Data clean rooms are one such example. On the one hand, their transparency and privacy are the antithesis of what cookies became. By using modern, secure cryptographic techniques, you allow the matching of data without ever allowing it to leave the private instance of the platform on which it is shared, whether that is operated by a brand, a publisher or some other data partner.

 

But on the other hand, we also need openness, interoperability and ease of use in the cookieless world, and those are all part of the essence of the solution data clean rooms provide. Here's why:


Ease of use. It has to be easy to set up a collaboration with a partner. It’s insane to imagine that anyone you want to work with should have to be a client of the vendor you use before you can do anything together.
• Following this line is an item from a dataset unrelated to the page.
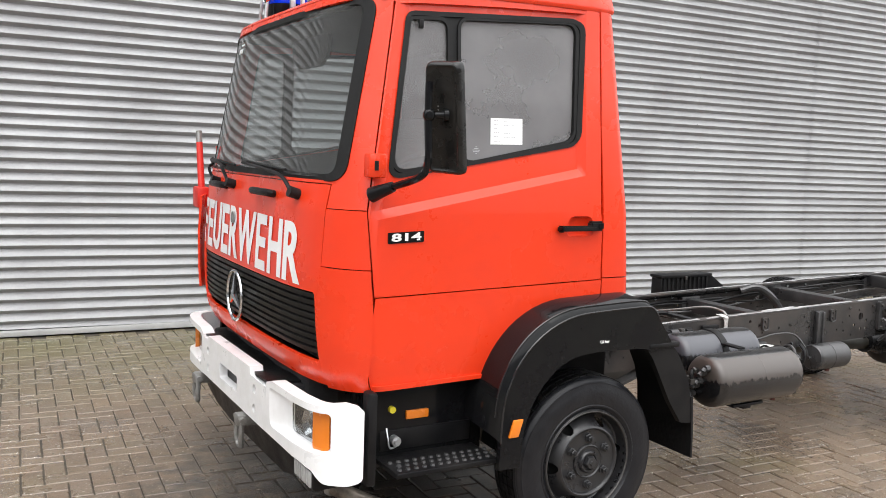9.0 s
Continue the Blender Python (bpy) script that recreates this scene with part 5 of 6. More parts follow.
def wheel(x, y, out, front, tread=False, hub=True):
    """A steel wheel with its tyre; out is -1 where it faces the near side."""
    m = Matrix.Translation((x, y, 0.374)) @ pose(0, 0, 0, 90 if out < 0 else -90, 0, 0) @ pose(0, 0, 0, 0, 0, 5 if front else 41)
    disc = part("wheel", dished(RIM_F, m, 6, 0.184, 0.025) if front else dished(RIM_R, m, 6, 0.163, 0.031), FRONTRIM if front else RIM, truck, "black painted steel wheel")
    part("tyre", lathe(TYRE_F if front else TYRE, m, 96), SIDEWALL if tread else FRONTRUBBER, disc, "black lorry tyre with deep tread" if tread else "black lorry tyre, lightly scuffed")
    if not front:
        part("rim_lip", lathe([(0.2515, -0.006), (0.2505, -0.0015), (0.2475, 0.0003), (0.2445, -0.0005)], m, 72), DULLMETAL, disc, "worn grey rim edge")
    part("rim_barrel", lathe([(0.214, -0.012), (0.200, -0.10), (0.205, -0.19), (0.225, -0.205)] if front else [(0.236, -0.012), (0.218, -0.10), (0.225, -0.19), (0.245, -0.205)], m, 40), RIM, disc)
    part("brake_drum", lathe([(0.0, -0.20), (0.16, -0.20), (0.16, -0.08), (0.0, -0.08)] if front else [(0.0, -0.20), (0.235, -0.20)], m, 24), INTERIOR, disc)
    if front:
        part("rim_lip", lathe([(0.2225, -0.002), (0.2205, 0.0003), (0.2165, -0.0035)], m, 72), DULLMETAL, disc, "worn grey rim edge")
        hubm = part("hub", lathe([(0.076, -0.012), (0.075, -0.002), (0.071, 0.001), (0.066, -0.004), (0.052, -0.005), (0.048, 0.006), (0.043, 0.011), (0.037, 0.010), (0.035, 0.002), (0.0, 0.002)], m, 36), FRONTRIM, disc)
        part("hub_nut", lathe([(0.030, 0.0), (0.030, 0.020), (0.026, 0.025), (0.012, 0.026), (0.010, 0.030), (0.0, 0.030)], m, 6), FRONTRIM, hubm)
        for k in range(6):
            a = 2 * math.pi * k / 6 + 0.436
            c, s = 0.103 * math.cos(a), 0.103 * math.sin(a)
            nut = m @ Matrix.Translation((c, s, 0)) @ pose(0, 0, 0, 0, 0, 17 * k)
            part("wheel_nut", lathe([(0.021, -0.011), (0.0205, -0.004), (0.017, -0.002), (0.0165, 0.014), (0.014, 0.016), (0.0085, 0.016), (0.0085, 0.024), (0.0, 0.025)], nut, 6), FRONTRIM, hubm)
    elif hub:
        part("hub_base", lathe([(0.098, -0.155), (0.095, -0.138), (0.064, -0.130), (0.0, -0.130)], m, 32), RIM, disc)
        hubm = part("hub", lathe([(0.066, -0.155), (0.066, -0.100), (0.072, -0.098), (0.072, -0.088), (0.044, -0.086), (0.040, -0.079), (0.020, -0.078), (0.014, -0.074), (0.0, -0.074)], m, 36), DULLMETAL, disc, "black hub with a rusty bolt ring")
        part("bolt_ring", lathe([(0.0725, -0.098), (0.0725, -0.087), (0.040, -0.0845)], m, 36), RUST, hubm, "rusty red bolt ring")
        for k in range(8):
            a = 2 * math.pi * k / 8
            bolt = m @ Matrix.Translation((0.057 * math.cos(a), 0.057 * math.sin(a), 0))
            part("hub_bolt", lathe([(0.0105, -0.088), (0.0100, -0.076), (0.0055, -0.0755), (0.0, -0.0785)], bolt, 6), GREYMETAL if k % 3 else DULLMETAL, hubm)
        for k in range(6):
            a = 2 * math.pi * k / 6 + 0.25
            part("wheel_nut", lathe([(0.016, -0.155), (0.015, -0.130), (0.008, -0.128), (0.008, -0.115), (0.0, -0.114)], m @ Matrix.Translation((0.118 * math.cos(a), 0.118 * math.sin(a), 0)), 8), RIM, hubm)
    # raised tread blocks: slanted rows on the crown and lugs on the shoulder
    bm = bmesh.new()

    def block(a0, a1, w0, w1, skew, r0=0.354, r1=0.3765):
        vs = []
        for r in (r0, r1):
            k = 0.0 if r == r0 else 0.0016
            for a, w in ((a0, w0), (a1, w0), (a1, w1), (a0, w1)):
                aa = a + skew * (w - w0) + (k / 0.37 if a == a0 else -k / 0.37)
                ww = w + (k if w == w0 else -k)
                drop = 0.012 * abs((ww + 0.1065) / 0.1) ** 4
                vs.append(bm.verts.new(((r - drop) * math.cos(aa), (r - drop) * math.sin(aa), ww)))
        for f in ((4, 5, 6, 7), (0, 1, 5, 4), (1, 2, 6, 5), (2, 3, 7, 6), (3, 0, 4, 7)):
            bm.faces.new([vs[i] for i in f])
    n = 64 if tread else 60
    if tread:
        # chevron rows in the middle, square blocks beside them
        rows = [(-0.1745, -0.1440, 1.2, 0.86), (-0.1400, -0.1085, -3.4, 0.74), (-0.1045, -0.0730, 3.4, 0.74), (-0.0690, -0.0385, -1.2, 0.86)]
        for j, (w0, w1, sk, fill) in enumerate(rows):
            for k in range(n):
                a = 2 * math.pi * (k + (0.0, 0.42, 0.42, 0.05)[j]) / n
                block(a, a + 2 * math.pi / n * fill, w0, w1, sk)
        # shoulder lugs that run over the edge and down the sidewall
        half_l = 2 * math.pi / n * 0.37
        for k in range(n):
            a = 2 * math.pi * (k + 0.5) / n
            for side in (0, 1):
                pts = [(0.3725, -0.0350), (0.3715, -0.0240), (0.3665, -0.0130), (0.3600, -0.0065), (0.3545, -0.0055)]
                low = [(0.3600, -0.0350), (0.3600, -0.0260), (0.3560, -0.0200), (0.3520, -0.0150), (0.3500, -0.0120)]
                if side:
                    pts, low = [[(r, -0.213 - w) for r, w in q] for q in (pts, low)]
                top = [[bm.verts.new((r * math.cos(a + g), r * math.sin(a + g), w)) for g in (-half_l * 0.86, half_l * 0.86)] for r, w in pts]
                base = [[bm.verts.new((r * math.cos(a + g), r * math.sin(a + g), w)) for g in (-half_l, half_l)] for r, w in low]
                for q in range(4):
                    bm.faces.new((top[q][0], top[q][1], top[q + 1][1], top[q + 1][0]))
                    bm.faces.new((base[q][0], top[q][0], top[q + 1][0], base[q + 1][0]))
                    bm.faces.new((top[q][1], base[q][1], base[q + 1][1], top[q + 1][1]))
    else:
        for w0, w1 in ((-0.170, -0.141), (-0.136, -0.109), (-0.104, -0.076), (-0.071, -0.042)):
            for k in range(n):
                a = 2 * math.pi * k / n
                block(a, a + 2 * math.pi / n * 0.96, w0, w1, 0.6)
    bmesh.ops.transform(bm, matrix=m, verts=bm.verts[:])
    bmesh.ops.recalc_face_normals(bm, faces=bm.faces[:])
    part("tread", bm, RUBBER, disc, smooth=0)["kind"] = "stuff"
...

For a data clean room to be convenient and viable, any customer needs to be able to collaborate with any non-customer within one. No fuss, no obligations. If it isn’t easy to do, no-one will do it.

 

Interoperability. Data is scattered all over the place. Interoperability with the systems of others is important. The fact is, the whole world won’t be using the same database, no matter how great it is, so the objective of the data collaboration vendor is to make it as easy as possible to work with data from any source: from a martech platform, a database, Amazon Web Services logs, or a customer data platform. Interoperability might be complex, but it should also be a basic requirement.

 

Openness. This needs to go in all directions, and it applies to clean room vendors as much as it applies to brands, publishers and data collaborators. If their customers are to benefit, all clean room vendors must work to implement interoperability with each other. In our case, we are practising what we preach: Optable has published an open-source library that allows anyone to implement the same open cryptographic protocol.


Privacy, security and trust must be the watchwords of data collaboration from now on. But just because data clean rooms are secure, decentralized and designed to work without third-party cookies, does not mean they should not borrow the best qualities cookies once brought to the market.

In fact, only by doing so will they emerge as the best data collaboration solution for a cookieless world.